You're interpreting things that were not said.

The entire argument is a non-sequitur. It doesn't even matter if you agree with him, an honest evaluation of what he stated would result in the conclusion that the conclusion absolutely does not follow from the argument.

The only thing that can consistently produce good design is good decision making. CC doesn't tell you anything without context, SOLID can be misapplied and is very OO-centric, and the Law of Demeter isn't even a principle, it's a guideline. It's like saying 'prefer composition over inheritance unless it's a clear win'. Ok great, but that doesn't actually result in a good design, it's cautionary guidance on what tends to be the better decision.

none of these things necessarily result in good design, and none of these things are required for good design. Hell, even the idea of 'good design' is nebulous and changes from 1 project to the next, and over time w/i the same project. Good design in a mobile app where energy is of the utmost importance is not the same as good design in a scientific application where correctness and verifiability are of the utmost importance.
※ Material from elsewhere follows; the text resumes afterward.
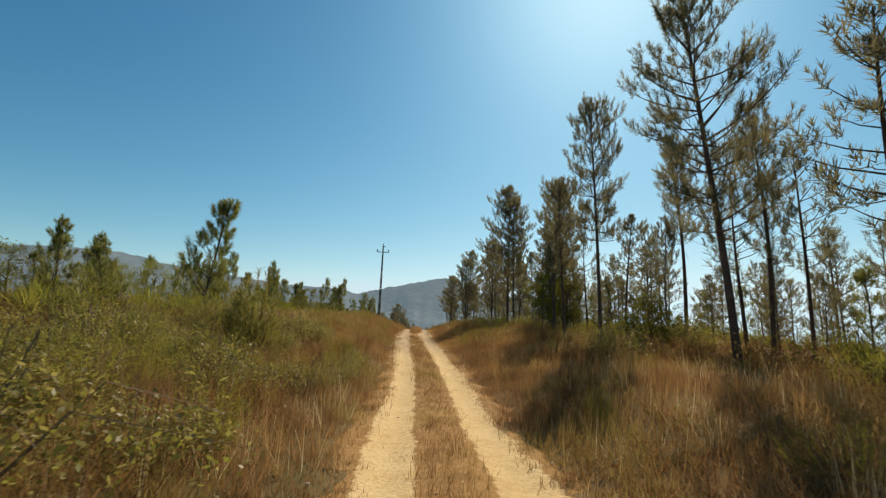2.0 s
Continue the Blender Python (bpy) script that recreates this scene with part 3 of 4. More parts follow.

The problem here is that you have yet another person coming to a conclusion and then working backwards in order to justify the conclusion. This is the sort of thing that consistently results in bad design __regardless of how many acronyms you follow_.

There is absolutely nothing in those ideas that intrinsically results in good design, or even intrinsically avoids bad design. That too was a part of DHH's point, one that a lot of people seemed to miss.

The conclusion does not follow because the conclusion came first. You mischaracterizing me as angry doesn't change that, but it is another indication of a flawed thought process (that the validity of the argument somehow stems from me being angry or not). Which brings us full circle back to the sort of thought process required for good decisions.